As of October 2024, there are 125 states parties to the Rome Statute, which are represented in the court's governing body, the Assembly of States Parties. Countries that are not party to the Rome Statute and do not recognise the court's jurisdiction include China, India, Russia, and the United States.
Member states represent around a third of the world population.
What happens if MS decides that using competitors software is "shady" - they have previous form of unfair competition practices, so it's not unlikely.
Also, what happens if the US administration decides that MS software is only authorised if you have white skin and support Trump?
https://cybernews.com/security/researcher-releases-bitlocker...
And it's even more scary that MS uses dark patterns to trick older non-technical users into enabling MS online accounts. When the bitlocker activation automatically happens during tricking the user into going from a local account to online account it is without the user's consent or real participation. They don't print out a copy of the key or move it to a usb drive becuase they aren't aware their drives are being encrypted. And afterwards they can't set up recovery keys because the computer itself only shows the blue aka.ms screen. It's effectively dead until they follow the demands.
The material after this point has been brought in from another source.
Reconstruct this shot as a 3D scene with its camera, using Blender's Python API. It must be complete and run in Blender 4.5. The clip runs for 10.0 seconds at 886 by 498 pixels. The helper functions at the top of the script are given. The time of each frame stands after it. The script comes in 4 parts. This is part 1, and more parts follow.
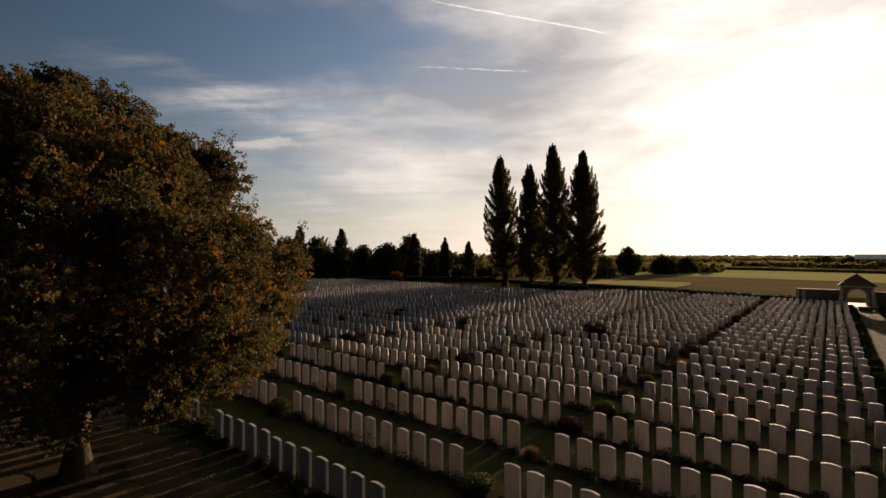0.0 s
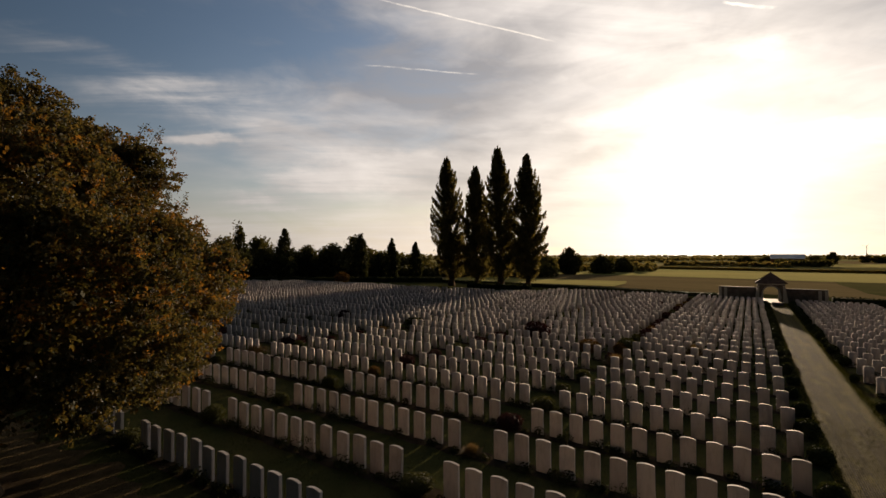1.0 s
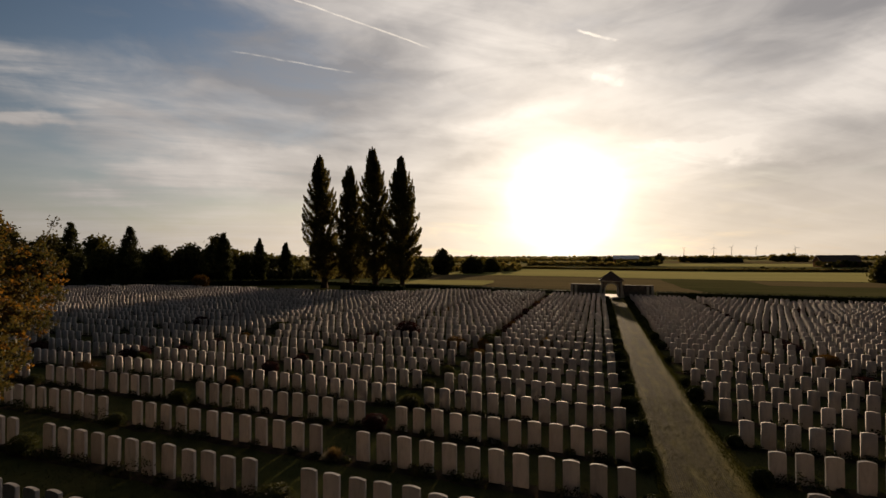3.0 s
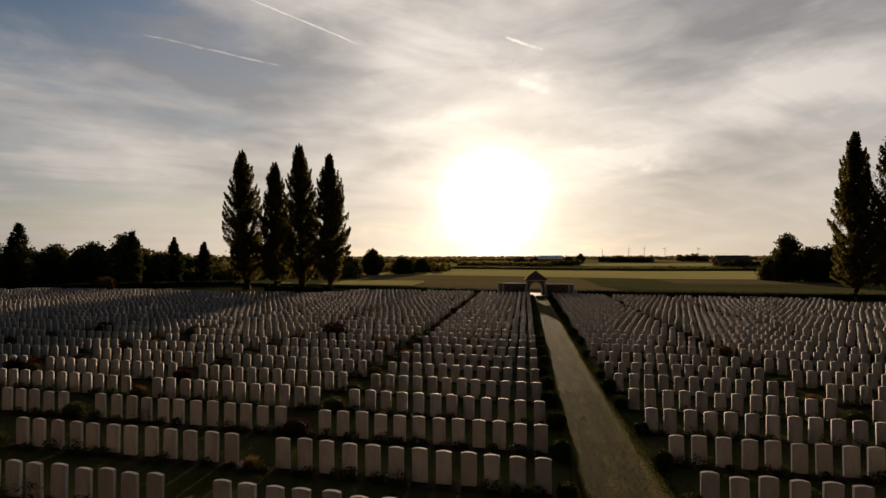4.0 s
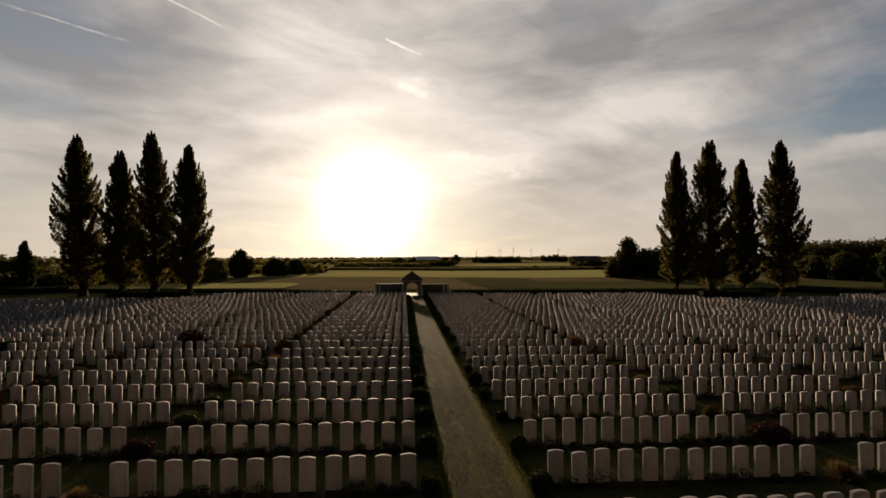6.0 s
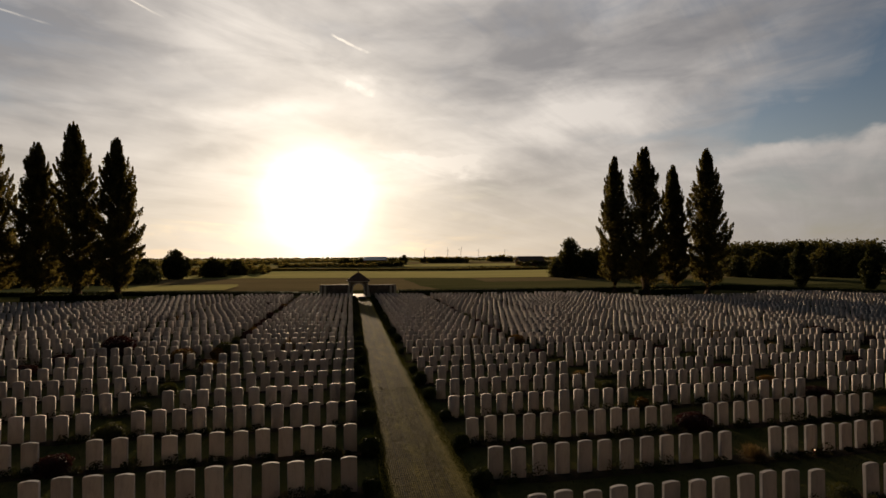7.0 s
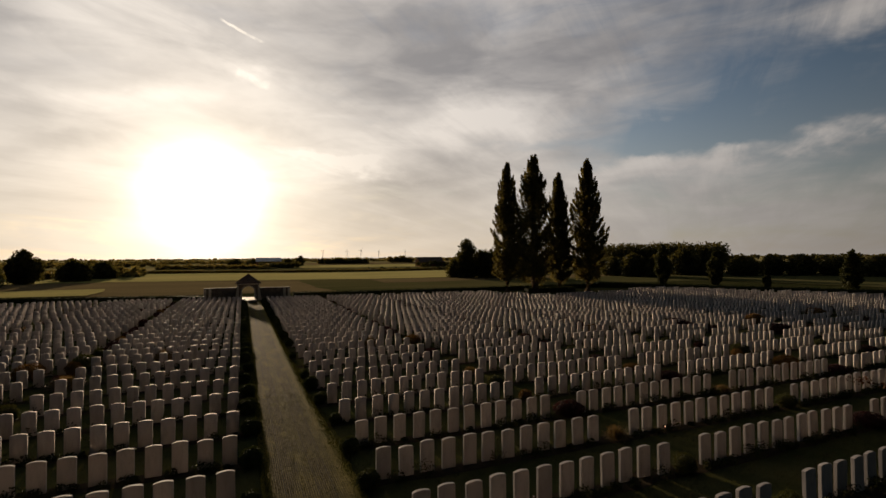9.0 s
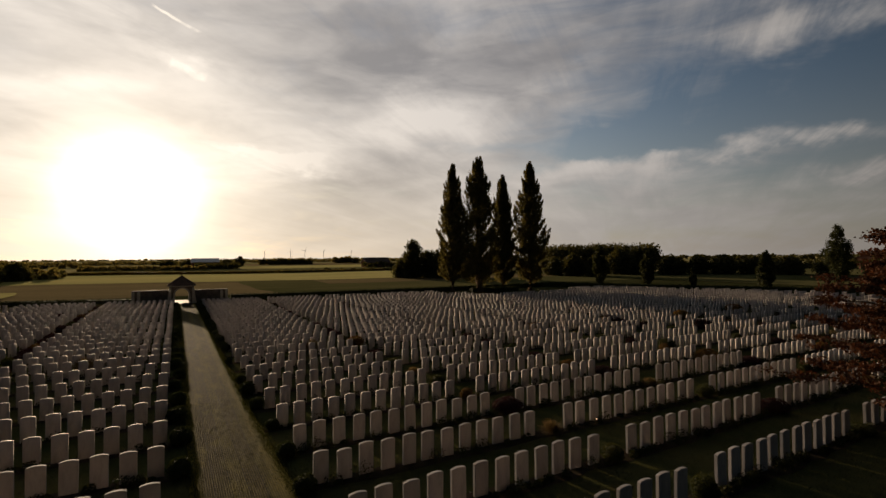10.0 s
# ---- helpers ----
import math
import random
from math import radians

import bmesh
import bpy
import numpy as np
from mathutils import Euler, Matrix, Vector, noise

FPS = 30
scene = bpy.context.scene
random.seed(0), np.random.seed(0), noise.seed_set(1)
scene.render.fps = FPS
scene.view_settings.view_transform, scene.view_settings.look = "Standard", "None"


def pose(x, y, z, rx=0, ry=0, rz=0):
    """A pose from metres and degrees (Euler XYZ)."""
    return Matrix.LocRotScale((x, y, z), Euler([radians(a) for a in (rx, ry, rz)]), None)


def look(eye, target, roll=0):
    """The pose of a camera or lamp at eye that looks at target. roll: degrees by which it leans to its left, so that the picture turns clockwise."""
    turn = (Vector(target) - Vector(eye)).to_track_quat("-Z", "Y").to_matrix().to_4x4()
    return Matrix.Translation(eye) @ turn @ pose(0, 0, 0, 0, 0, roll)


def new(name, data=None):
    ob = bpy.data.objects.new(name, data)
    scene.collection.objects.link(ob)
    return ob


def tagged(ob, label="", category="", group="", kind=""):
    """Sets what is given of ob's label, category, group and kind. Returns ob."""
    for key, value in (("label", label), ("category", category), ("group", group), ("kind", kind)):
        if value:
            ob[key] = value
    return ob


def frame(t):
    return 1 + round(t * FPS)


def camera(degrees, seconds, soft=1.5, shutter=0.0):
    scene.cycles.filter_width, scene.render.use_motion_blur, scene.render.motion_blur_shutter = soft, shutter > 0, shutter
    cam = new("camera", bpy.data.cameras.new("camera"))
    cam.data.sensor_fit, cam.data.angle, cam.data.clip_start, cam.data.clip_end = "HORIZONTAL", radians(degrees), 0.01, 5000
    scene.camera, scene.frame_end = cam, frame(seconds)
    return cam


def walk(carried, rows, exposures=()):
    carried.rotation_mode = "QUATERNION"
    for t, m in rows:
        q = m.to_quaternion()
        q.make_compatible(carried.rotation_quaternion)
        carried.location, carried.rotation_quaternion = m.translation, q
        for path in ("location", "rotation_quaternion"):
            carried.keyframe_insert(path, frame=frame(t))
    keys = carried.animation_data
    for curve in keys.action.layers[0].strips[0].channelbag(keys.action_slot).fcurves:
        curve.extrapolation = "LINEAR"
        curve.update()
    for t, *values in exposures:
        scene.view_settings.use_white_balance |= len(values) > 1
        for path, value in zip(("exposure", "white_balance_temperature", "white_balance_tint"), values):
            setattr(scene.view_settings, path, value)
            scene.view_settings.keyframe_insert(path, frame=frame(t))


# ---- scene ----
cam = camera(86.23, 10.0, soft=1.5)
PATH = [
    (0.0, pose(-1.349, 0.328, 5.226, 90.750, -0.011, 39.347)),
    (0.5, pose(-1.261, 0.343, 5.235, 90.791, -0.011, 36.224)),
    (1.0, pose(-1.160, 0.380, 5.243, 90.795, 0.080, 33.028)),
    (1.5, pose(-1.073, 0.407, 5.243, 90.829, 0.104, 29.341)),
    (2.0, pose(-0.986, 0.415, 5.258, 90.817, 0.075, 25.859)),
    (2.5, pose(-0.879, 0.424, 5.252, 90.860, 0.119, 22.192)),
    (4.0, pose(-0.610, 0.462, 5.239, 90.895, 0.141, 9.835)),
    (4.5, pose(-0.528, 0.452, 5.246, 90.877, 0.176, 5.953)),
    (5.0, pose(-0.450, 0.441, 5.232, 90.906, 0.226, 2.286)),
    (5.5, pose(-0.377, 0.429, 5.224, 90.928, 0.249, -1.513)),
    (6.0, pose(-0.304, 0.413, 5.211, 90.961, 0.267, -4.756)),
    (7.5, pose(-0.086, 0.345, 5.217, 90.944, 0.361, -14.067)),
    (8.0, pose(-0.028, 0.309, 5.221, 90.929, 0.363, -16.992)),
    (8.5, pose(0.047, 0.268, 5.216, 90.966, 0.374, -19.993)),
    (9.0, pose(0.119, 0.210, 5.220, 90.991, 0.396, -23.036)),
    (9.5, pose(0.179, 0.143, 5.229, 90.984, 0.414, -26.424)),
    (10.0, pose(0.259, 0.047, 5.230, 90.993, 0.441, -29.458)),
]
walk(cam, PATH, [(0.0, 0.58, 7000, 16), (1.2, 0.41, 7050, 16), (2.5, 0.18, 7100, 15.5), (5.5, 0.06, 7100, 14.5), (10.0, 0.07, 7100, 14.5)])

SUN_AZ, SUN_EL = -3.85, 6.8
# ---- world, sun ----
SUN_DIR = Vector((math.sin(radians(SUN_AZ)) * math.cos(radians(SUN_EL)),
                  math.cos(radians(SUN_AZ)) * math.cos(radians(SUN_EL)), math.sin(radians(SUN_EL))))
SKY = 0.078
SUN_POWER = 4.3
scene.view_settings.exposure = 0.0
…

This is not theoretical, it actually happened to my mother on the local account Win 11 computer I set up for her sewing applications. I had to drive across town in order to figure it out since the weird URL I'd never heard of (aka.ms) and demand for pasting private info sounded so much like ransomware. And in fact, it was effectively ransomware, it was just demanding online activity rather than money.
Depends. The average user would be more afraid if its not backed up online.
She locked her W11 laptop. Disk was encrypted and she couldn't recall neither login or password for MS account.
I'm way more scared of airport security stealing my laptop and getting access than I am of someone breaking into my home with the purpose of accessing my data.
Basically it hassles people like your friend, protects against the very unlikely scenario while leaving the more likely scenario unprotected.
Not to mention of course the bitlocker backdoor that was discovered last month.
I'm afraid i have some unfortunate news..
>t. someone who deals with "average users" on a daily basis.
The are also very aggressive when it comes to not reading error message or in fact learning anything about how computers or their OS works. Add to this usual entitlements and not seeing a problem with being dumb on purpose and you get a picture of an average user.
The companies know that and the dumbed down design we get is a diret consequence of it.
The point I'm trying to make is imagine you have to tell a customer that they can't keep using the network design they have, which fits their requirements almost perfectly, because it's too much burden for your network engineers to maintain. Instead, the customer can use this other network design that is suitable for the average customer. So it works, but not as well as before, and the customer will probably need to find some workarounds or shift other processes to accommodate. It's just shit.
My SO lost all her pictures several times over the year when changing phones. She still complains about it when she wants to share or find something old she knew she had but she has mostly accepted it.
I remember how many people nuke their iPhone and then call support about getting all their babies photos back. iCloud is largely a support call reduction feature first and foremost.